A low groan from Dean reminded Sam that he had more urgent
things to worry about. Like making sure Dean didn’t puke down
the back of his pants.
He set Dean down on the bed and started a rough examination
while his brother was still unconscious, pulling aside the
layers of clothing Dean favored at this time of year. His skin
was hot to the touch, pulled tight over the bone. He finally had
to shuck off Dean’s pants, manhandling his brother on the bed to
get them off, before he found the problem. Three parallel sets
of gashes, long and razor thin, had been torn into the inside of
Dean’s left thigh. Claws of some kind, then, or something with
whippet thin nails.
Sam reached underneath his bed, pulled out the first aid kit he
kept stocked with items stolen from the student clinic from its
place up against the wall. He’d filled it at the beginning of
freshman year and hadn’t had to open it since. He settled in to
patch up his brother and wait for him to wake up.
++++++++++
When Sam looked up from his laptop to find Dean staring at him,
head rolled to the side on Sam’s pillow, eyes cloudy and
confused, it was two days later. He slid the laptop off to the
side, let it come to rest on the bed, and swung his legs to the
floor.
“Sam?”
“Hey.” Sam reached out and laid his hand on Dean’s forehead,
checking his temperature and the fact that Dean allowed it meant
he didn’t even have to ask how his brother was feeling.
“Where are we?”
“Palo Alto.”
Dean just looked confused.
“Stanford?” Sam continued. “School? My dorm room?”

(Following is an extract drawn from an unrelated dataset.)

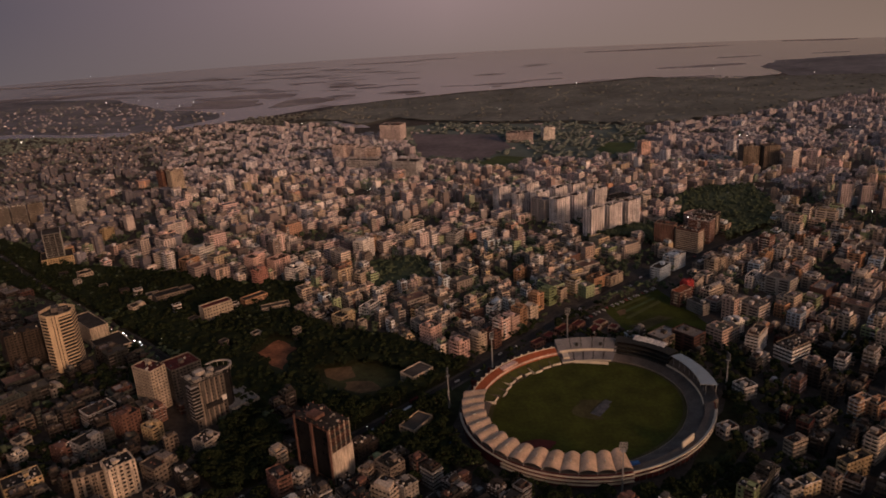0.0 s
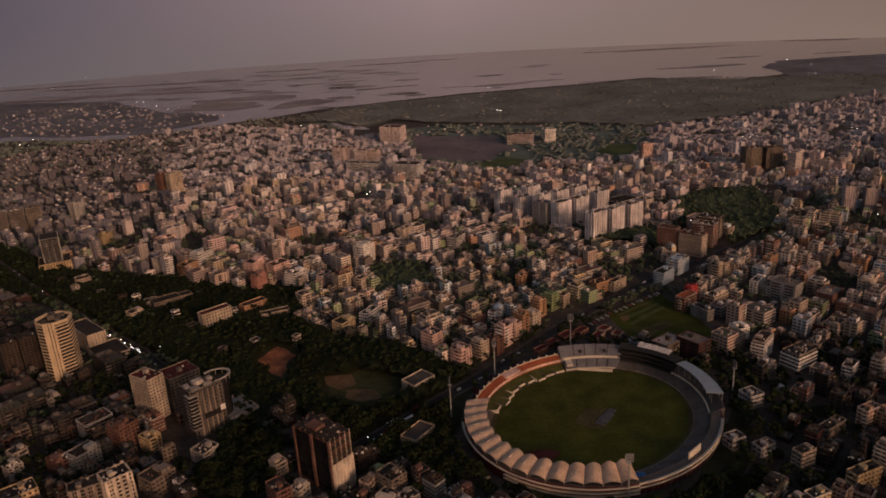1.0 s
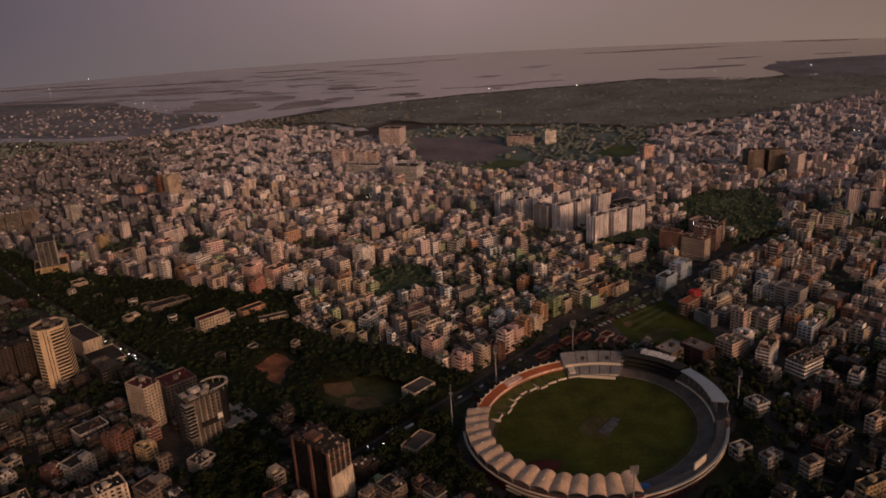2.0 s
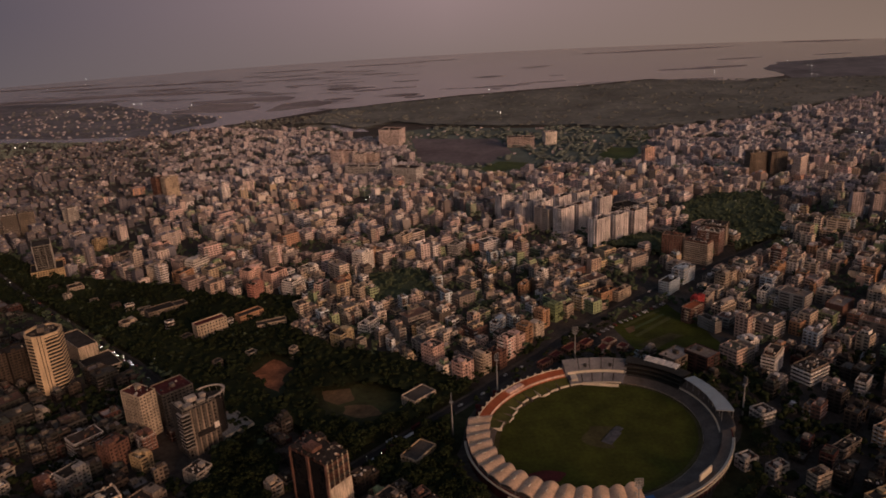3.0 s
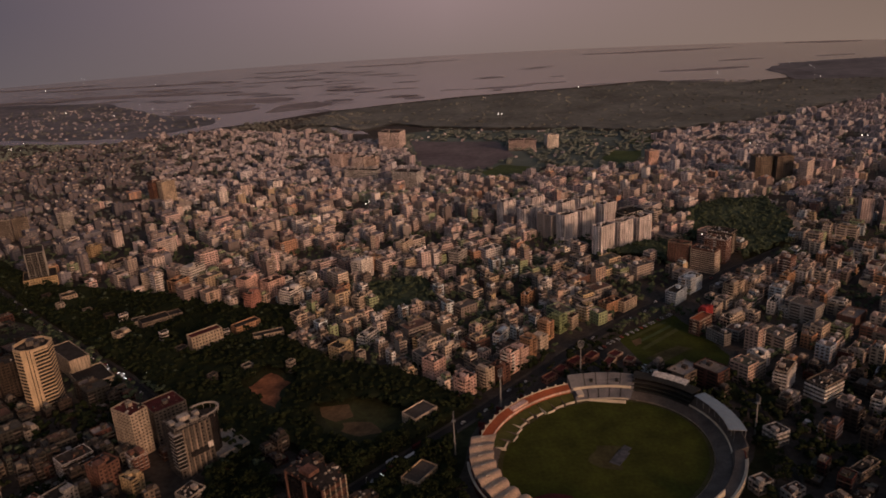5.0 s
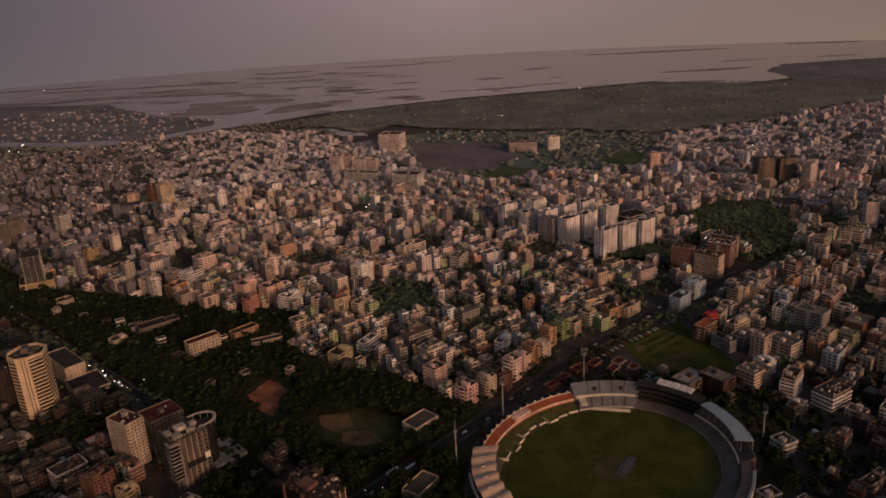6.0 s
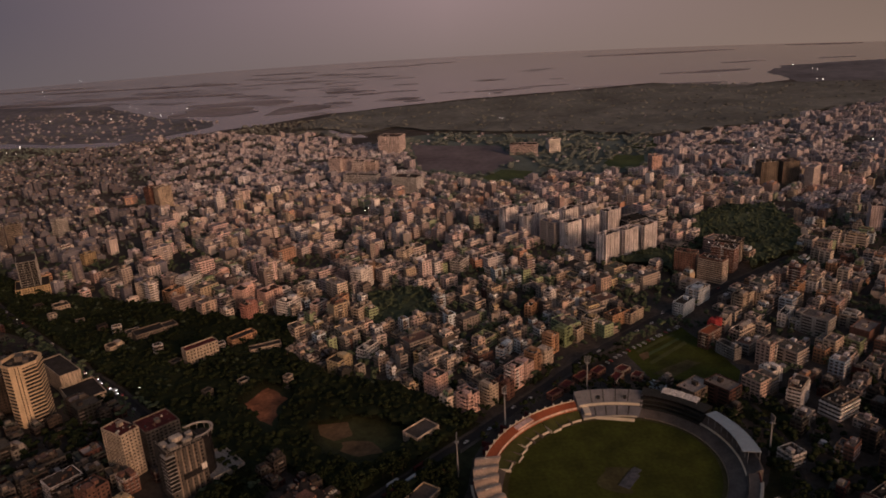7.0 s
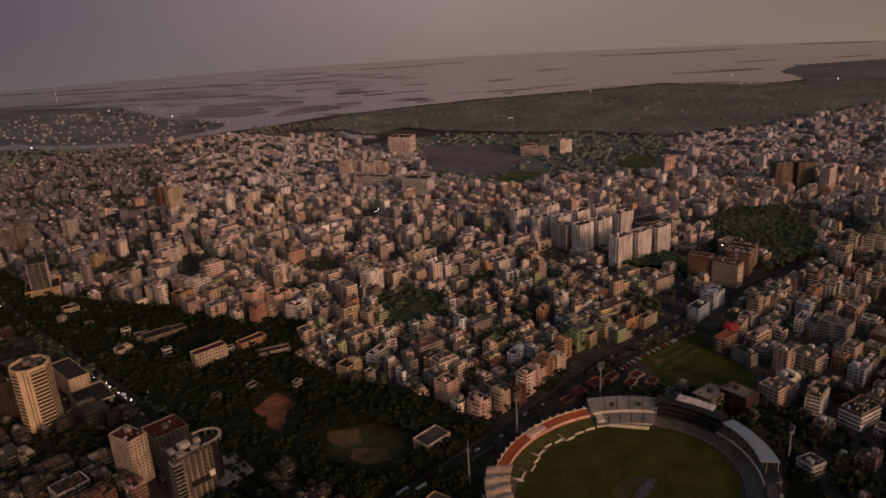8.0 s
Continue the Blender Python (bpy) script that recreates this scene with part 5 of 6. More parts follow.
block(-150, 1440, 70, 22, -20, 18, "slate", 117, 5, "long grey wing of an office block", "office_block", 0.6, ())
block(410, 1408, 20, 18, 10, 30, "pink", 118, 10, "", "apartment_tower")
for k in range(2):
    block(556 + 34 * k, 1262 - 6 * k, 28, 24, 0, 41, "drab", 119 + k, 13, "", "apartment_tower")
for k in range(4):
    block(578 + 20 * k, 985 - 16 * k, 15, 20, -20, 38, "rose", 122 + k, 12, "pale ribbed apartment tower", "apartment_tower", 0.4, ())
block(255, 1640, 26, 22, 10, 30, "white", 127, 9)
block(190, 1640, 60, 24, -10, 22, "rose", 128, 7)

# landmarks of the nearer quarters
block(-229.1, 419.9, 17.4, 14.4, 40, 26, "cream", 130, 8, "narrow cream tower block with pale piers between dark bays", share=0.8, balconies=(), tall=0.8, ribs=(4.6, 1.9), trim="cream")
block(-248.5, 415.5, 19.1, 12.3, 30, 22, "drab", 131, 7, "drab tower block with upright piers between dark bays", share=0.8, balconies=(), tall=0.8, ribs=(4.6, 1.9), trim="drab")
block(-299.0, 422.2, 24.0, 16.0, 40, 15, "ochre", 132)
block(-208.3, 434.2, 19.2, 16.0, 56, 15, "drab", 133)
block(-284.1, 510.0, 22.5, 16.0, 49, 16, "brown", 134)
block(-255.3, 493.7, 16.3, 16.0, 58, 20, "brick", 135)
block(-349.4, 564.7, 10.0, 16.0, 58, 9, "dim_white", 136)
block(-185.6, 468.7, 15.1, 14.1, 58, 10, "dim_white", 137)
block(-273.4, 466.1, 18.4, 13.9, 58, 16, "grey", 138)
block(-290.0, 462.2, 11.4, 15.3, 58, 13, "brick", 139)
block(-329.0, 476.9, 11.2, 10.0, 58, 12, "dim_white", 140)
block(-324.1, 461.0, 10.7, 8.9, 58, 10, "dim_white", 141)
block(-239.9, 460.2, 11.0, 13.0, 45, 11, "brown", 142)
block(-198.1, 404.0, 12.8, 16.0, 58, 11, "drab", 143)
block(-117.3, 405.3, 10.3, 16.0, 39, 20, "brick", 144)
block(-104.7, 409.7, 11.0, 8.7, 57, 15, "dim_white", 145)
block(-44.1, 413.0, 13.5, 16.0, 46, 19, "drab", 146)
block(-45.6, 397.3, 13.3, 16.0, 55, 12, "cream", 147, bands=True)
block(-32.5, 396.8, 12.0, 9.9, 41, 13, "dim_white", 148)
block(-59.6, 414.3, 10.3, 8.0, 58, 14, "drab", 149)
block(273.9, 574.7, 24.0, 9.9, 49, 20, "cream", 150, bands=True)
block(298.2, 557.6, 24.0, 16.0, 30, 15, "drab", 151, bands=True)
block(232.0, 498.0, 13.3, 12.8, 22, 12, "grey", 152)
block(238.0, 379.4, 8.7, 8.3, 36, 14, "drab", 153)
block(259.9, 394.0, 22.8, 8.0, 22, 15, "ochre", 154)
block(209.5, 375.3, 10.1, 8.8, 22, 10, "dim_white", 155)
block(222.6, 379.0, 14.6, 8.0, 22, 11, "yellow", 156)
block(214.5, 435.5, 13.8, 8.2, 25, 9, "grey", 157)
block(198.3, 446.4, 12.3, 9.7, 22, 9, "grey", 158)
block(283.6, 410.1, 15.4, 8.0, 34, 22, "cream", 159, bands=True)
block(233.9, 419.1, 13.5, 8.0, 24, 14, "drab", 160)
block(330.2, 535.4, 17.2, 8.0, 43, 11, "dim_white", 161)
block(352.0, 532.4, 17.6, 8.0, 42, 18, "drab", 162)
block(301.6, 460.6, 15.5, 8.0, 25, 17, "orange", 163)
block(312.8, 457.2, 16.1, 8.0, 33, 16, "orange", 164)
block(272.9, 456.1, 24.0, 8.0, 31, 8, "drab", 165)
block(220.4, 604.7, 22.0, 16.0, 22, 7, "dim_white", 166)
block(307.0, 760.2, 24.0, 12.5, 39, 20, "beige", 167)
block(333.5, 771.9, 24.0, 8.0, 51, 16, "cream", 168)
block(270.7, 716.6, 24.0, 8.0, 53, 14, "cream", 169)
block(279.7, 695.8, 24.0, 10.4, 34, 12, "cream", 170, bands=True)
block(375.7, 783.9, 24.0, 8.0, 44, 16, "orange", 171)
block(334.6, 723.0, 24.0, 8.0, 46, 14, "white", 172)
block(434.7, 692.7, 24.0, 11.5, 44, 20, "cream", 173)
block(-327.4, 878.9, 24.0, 14.0, 58, 16, "orange", 174)
block(-315.4, 898.3, 24.0, 16.0, 58, 24, "white", 175, bands=True)
block(-296.4, 902.9, 23.3, 8.0, 58, 16, "green", 176)
block(-288.3, 935.6, 24.0, 8.0, 58, 14, "pink", 177)
block(-363.9, 886.2, 15.7, 16.0, 58, 22, "cream", 178)
block(-397.7, 994.3, 22.5, 16.0, 58, 18, "pink", 179, bands=True)
block(-502.2, 1038.6, 17.5, 10.4, 58, 16, "ochre", 180)
block(-556.0, 1085.0, 18.1, 11.4, 58, 14, "white", 181)
block(-615.7, 1192.8, 19.2, 16.0, 58, 28, "grey", 182)
block(-437.2, 965.7, 24.0, 16.0, 58, 14, "beige", 183)
block(-167.8, 875.3, 12.9, 16.0, 48, 14, "white", 184)
block(-145.1, 815.0, 19.4, 8.1, 58, 14, "pink", 185)
block(-118.7, 812.7, 16.9, 8.0, 58, 20, "orange", 186)
block(-94.5, 789.5, 24.0, 10.0, 58, 18, "cream", 187)
block(-102.6, 888.1, 23.5, 16.0, 58, 24, "white", 188)
block(-91.8, 918.0, 20.8, 12.4, 58, 16, "orange", 189)
block(-104.6, 670.1, 19.1, 14.5, 53, 17, "yellow", 190)
block(-81.4, 702.8, 22.8, 9.4, 58, 12, "white", 191, bands=True)
block(-28.3, 682.5, 14.9, 10.8, 58, 13, "yellow", 192)
block(32.2, 711.6, 18.9, 16.0, 47, 11, "green", 193)
block(49.6, 688.3, 20.3, 8.0, 58, 11, "blue", 194)
block(109.9, 791.8, 14.0, 8.0, 48, 22, "white", 195)
block(89.3, 779.8, 24.0, 8.0, 58, 14, "orange", 196)
block(17.1, 920.7, 24.0, 14.3, 58, 18, "grey", 197)
block(-52.3, 958.8, 24.0, 10.8, 58, 22, "cream", 198)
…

He knew the moment it got through to Dean; he struggled up in
the bed, eyes going cold and closed off.
Sam growled, reaching one arm around to swat Dean – gently –
across the back of the head, startling the blank look right off
his brother’s face. “Dude, give it up. You came to me.”
Dean looked sheepish for all of two seconds before changing the
subject. “How long?”
“It’s Sunday,” Sam said. “Two days.”
“Well shit.” Dean blinked. “What happened?”
“You tell me. You had infected scratches on your back, your
thigh. What the hell did you run into?”
Dean grinned. “Harpies.”
Sam stared at his brother. Of course. Harpy venom. No wonder
Dean had been out of it for so long. “Well, at least you didn’t
burn your eyebrows off this time.”
Though Sam didn’t doubt Dean had thought the loss worth it, at
the time, just to get to use the flamethrower.
“Here.” He pulled a bottle from the drawer in his desk and
tapped two pills into his hand. “Take these now that you’re
awake.”
Dean peered at them, then swallowed them both down with the
water Sam gave him.
Sam waited until he was done drinking before breaking down and
asking, “Dean? Where’s Dad?”
“Topeka.” Dean glanced at him before his gaze wandered to the
Metallica poster Troy had hung above his bed. “Your taste has
improved, Sammy.”
Sam rolled his eyes. “Dean.”
“Where’d you get the penicillin?”
Sam felt his ears turn red. “Stole them from the student clinic
last year.”
“That’s my boy.” Dean beamed at him, then looked startled when
the expression morphed into a yawn.
“Go back to sleep, Dean,” Sam murmured, dropping the subject of
their father for the moment. For once, Dean listened. Or maybe
it was the harpy venom.
++++++++++
Sam woke the next morning to bright sunlight streaming in from
blinds he’d forgotten to close and an empty bed across from him.
Rubbing his hands across his face, he rolled up to sit on the
edge of the bed. A startled smile crossed his face when he saw
the glint of metal left in the nest Dean had made of his
blankets.
He picked up the curved knife Dean had given him for his last
birthday; the one Sam had left behind along with everything else
when he’d left home last year, and a container of Morton’s.
Only Dean would say stay safe and I love you with
a sharp blade and a canister of salt.